In a sort of modified Carrie Prom Night segment, Orton gets his revenge by giving Hunter the ultimate "golden shower."

Hunter: "And so you see, the real reason behind the Diva Search was so I could have sex with these amazingly beautiful ladies while Stephanie was taking her long-desired twelve week cruise around the world!"
Batista: "Um... the Canary Islands get Spike TV."
Hunter: "What? SHIT!"

Inevitably, all the hot air around the ring was bound to mix with the oil in the cake to produce a massive explosion.
OR
Hunter does his Mystic New Push dance at the foot of Mount Whiteycakagooey to earn another year on top.

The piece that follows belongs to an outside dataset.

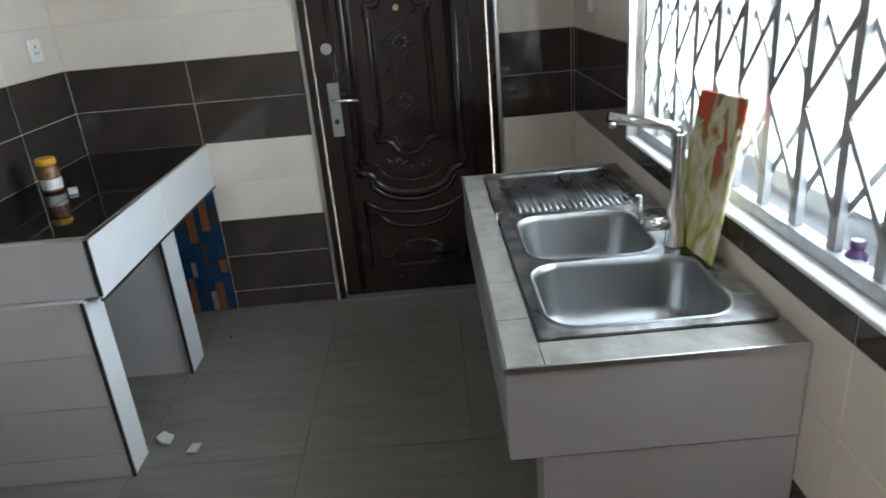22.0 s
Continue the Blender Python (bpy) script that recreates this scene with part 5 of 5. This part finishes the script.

After Orton was able to sneak into the ring by distracting the ladies with a tofu bar, Hunter decided to never trust ditzy California Girl sentries again.
OR
His push over, now it was time to pay up with humiliating acts. And in case Randy ever forgot, HHH conveniently posted a sign that reminded him of his new duties.

After defeating the giant two-pigtailed German woman and stuffing her inside the cake, Randy was able to strut proudly with his new
World
Cake
Wrestling Title.

The boys in the back gasped in awe, knowing a new leader was in town the day Randy figured out how to get Triple H held down by a cake.

Hunter: "Holy fuck, so THIS is how it feels like to be on the receiving end of a massive blown load... I'm sorry Randy!!!!!"

After this humiliation, there was only one thing left to do: sit on the invisible lawn chair and wave the extra long pom poms to and fro.
OR
Hunter's new Slipper Punk Cheerleader Mime gimmick wasn't off to a good start.

After Brutus accidentally poofed him with too much talcum powder following the haircut, Hunter made it a point to fire his barber.

It wasn't a pretty sight once Michael Jackson's skin whitening finally started wearing off...

Living proof that Hunter is indeed nothing more than a tub of lard.

"What does pulling the plug at the bottom of this cake do... What the?! NOT THE BLACK HOLE PORTAL TO MIDCARD HELL!!!"